Too soon to get excited about it. Verifications need to be done.
If it's true then we'll all know about it because that's big news.
If it's false it will just vanish from the news like cold fusion did in the 80s.
Indeed, I wonder why, if it can go faster than light, it only chooses to go faster than light by such an insignificant amount; seems to be an error to me.
If it's not an error, we'll just replace speedOfLight with speedOfNeutrino and everything will be fine and valid.
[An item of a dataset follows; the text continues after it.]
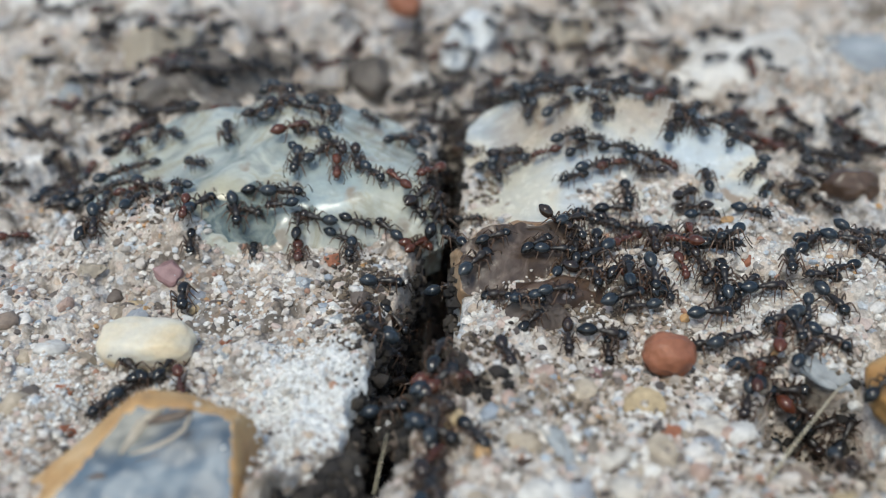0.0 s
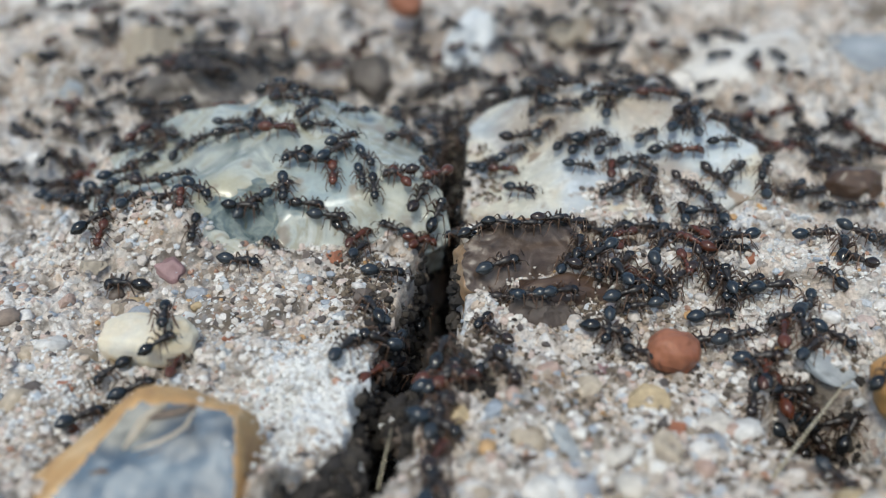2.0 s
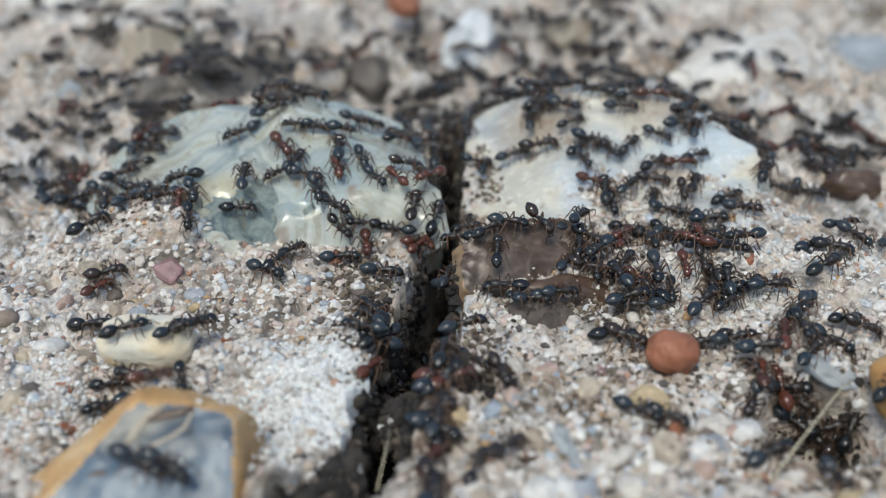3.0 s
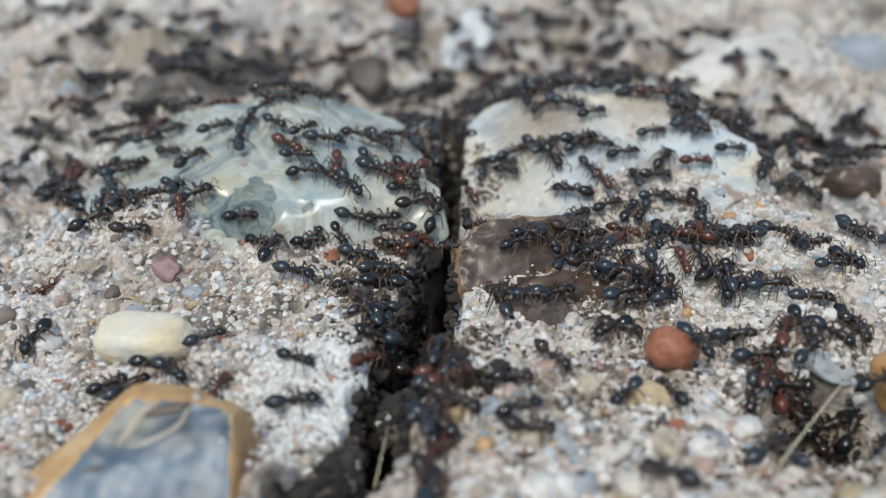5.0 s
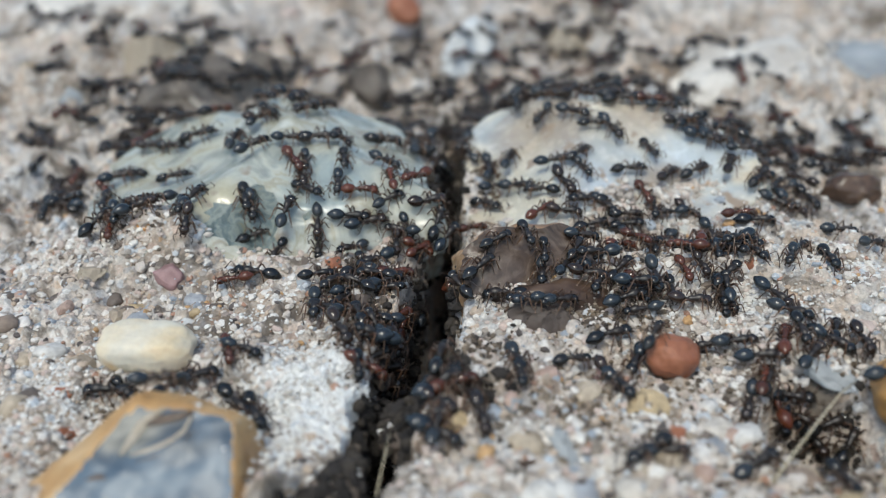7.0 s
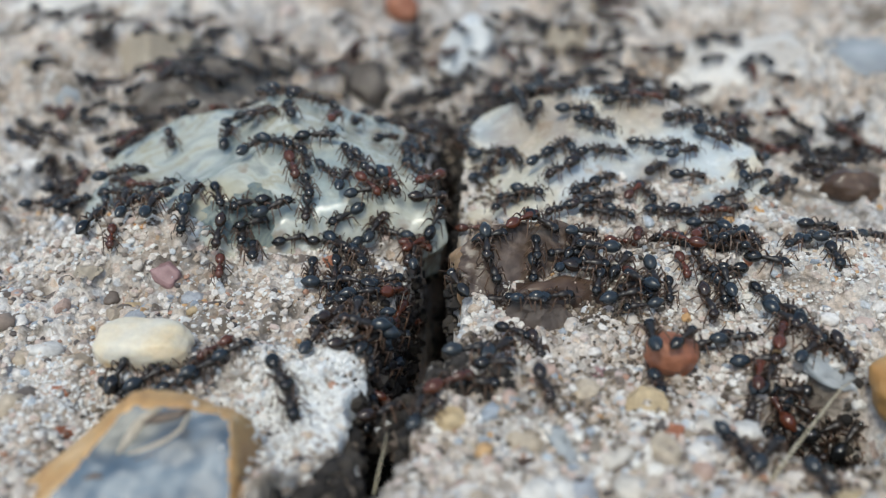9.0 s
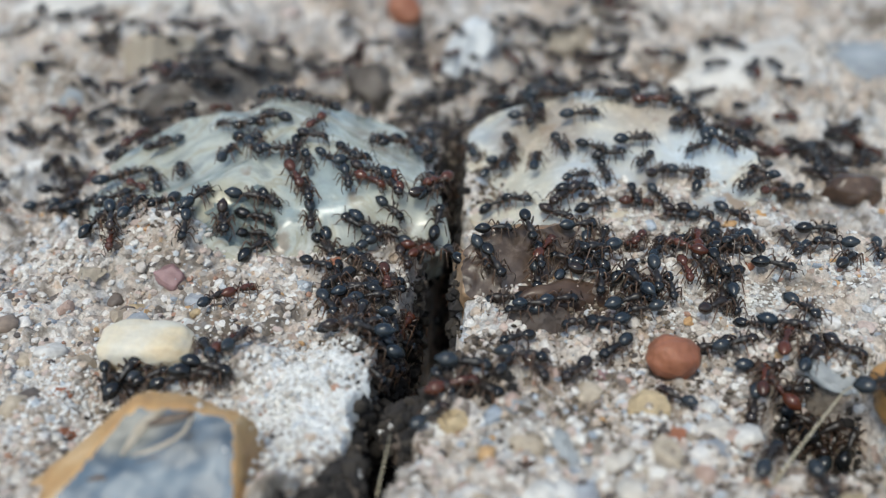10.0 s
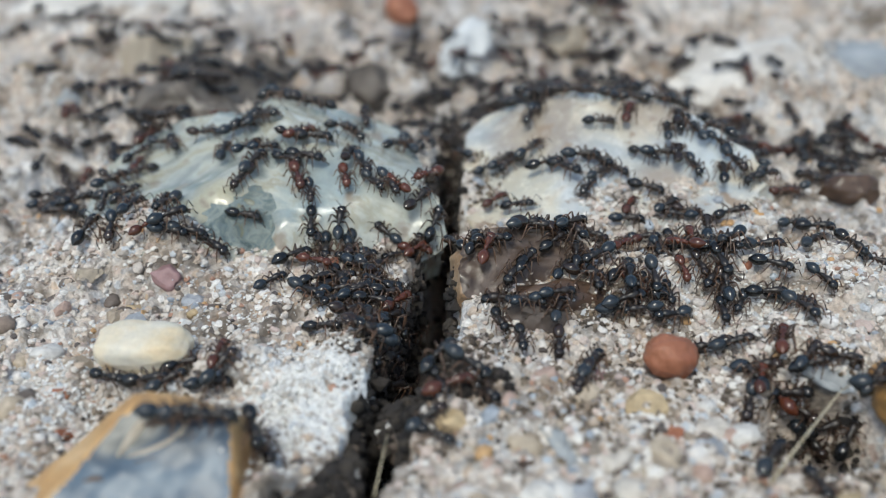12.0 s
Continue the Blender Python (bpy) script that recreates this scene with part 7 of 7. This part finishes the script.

And also that British dude will eat his shorts.
If it's not an error, we'll just replace speedOfLight with speedOfNeutrino and everything will be fine and valid.
If it does not turn out to be an error in measuring the distance traveled, the time of flight, or the exact time of neutrino creation; then you would have to look at what other phenomena may explain the results before concluding that the speed of light is either wrong or not a limiting factor.
And also that British dude will eat his shorts.
Personally I think the shorts of Professor Jim Al-Khalili OBE are safe.
http://news.bbc.co.uk/1/hi/programmes/newsnight/9598802.stm
I want it to have been an error because I don't want Einstein to have been wrong (though I would love to see Professor Al-Khalili eat his shorts). Then again, it would be pretty exciting if it was proven true, since this would be a massive breakthrough in physics. I'll settle for the discovery of the graviton or Higgs boson, though...
But just because the Neutrino got to its destination faster than expected doesn't mean that it traveled faster than the speed of light, it could have took a short cut through a different dimension.
Well Albert Einstein showed us that Isaac Newton didn't get everything exactly right. I see no reason to believe that Albert Einstein got everything exactly right either.
So I can't really have an opinion on what may or may not have been observed regarding those neutrinos. But my prejudice is decidedly with Einstein. I see why there is a speed-of-light limit for everything we currently understand. Although I am not convinced that we currently understand as much as we sometimes think we do.
Prediction No. 11 (2003): Subquantum kinetics predicts that an electron shock discharge should produce coinciding electric and gravity potential waves that travel faster than the speed of light and that the speed of these superluminal waves at any given point in time should depend on the electric potential gradient of the discharge (LaViolette, Subquantum Kinetics, p. 130).
[...]
Verification (2008): The prediction with respect to the superluminal speed of gravity potential component of such waves was verified qualitatively. Previously, Dr. Podkletnov had told LaViolette that he and Dr. Modanese had measured the speed of the pulses to be between 63 and 64 times the speed of light. In January of 2008, LaViolette asked Podkletnov whether the concrete smashing pulses produced by the steeper electric field gradients traveled much faster than the pendulum deflecting pulses. Podkletnov concurred and said that they had determined that these stronger pulses traveled at least several thousand times the speed of light.
If near-speed-of-light moth flies around a lamp, the shadow it drops on the walls of the room travels faster than light. If a bee sitting on the wall notices the moth's shadow passing nearby and sends a message (by dancing or so) to another bee sitting on the same wall nearby, on the path of the moving shadow, that another bee would *first* notice the shadow, and then notice the signals sent by the first bee. Einstein said only that information cannot move faster than light, not that anything cannot. He also predicted there might be particles moving faster than light - maybe neutrinos are those particles.
The key question is, can neutrinos be used to transfer information and can they be slowed down below the speed of light? If not, then the observation is not a threat to modern physics.
What about entanglement? Can that be used to send messages across infinite distances in zero time (since changing the spin of one particle instantly (literally instantly) changes that of the entangled one)? With e-mail, SMS and telephones it seems like you're talking to someone and they're replying instantly, but that's only because you're so close together. If we could send messages with entanglement, you could be on the other side of the universe and the message would be received instantly.
Sorry to be just going off and correcting people but...
Indeed, I wonder why, if it can go faster than light, it only chooses to go faster than light by such an insignificant amount; seems to be an error to me.
You can't honestly believe that the neutrino 'choose' to go only slightly faster than the speed of light, and for what purpose? So that it was more difficult for us humans to detect?
LHC is sort-of a tunnel
The LHC is something of a tunnel, but the neutrinos from this experiment didn't go through that tunnel, they just went through the ground.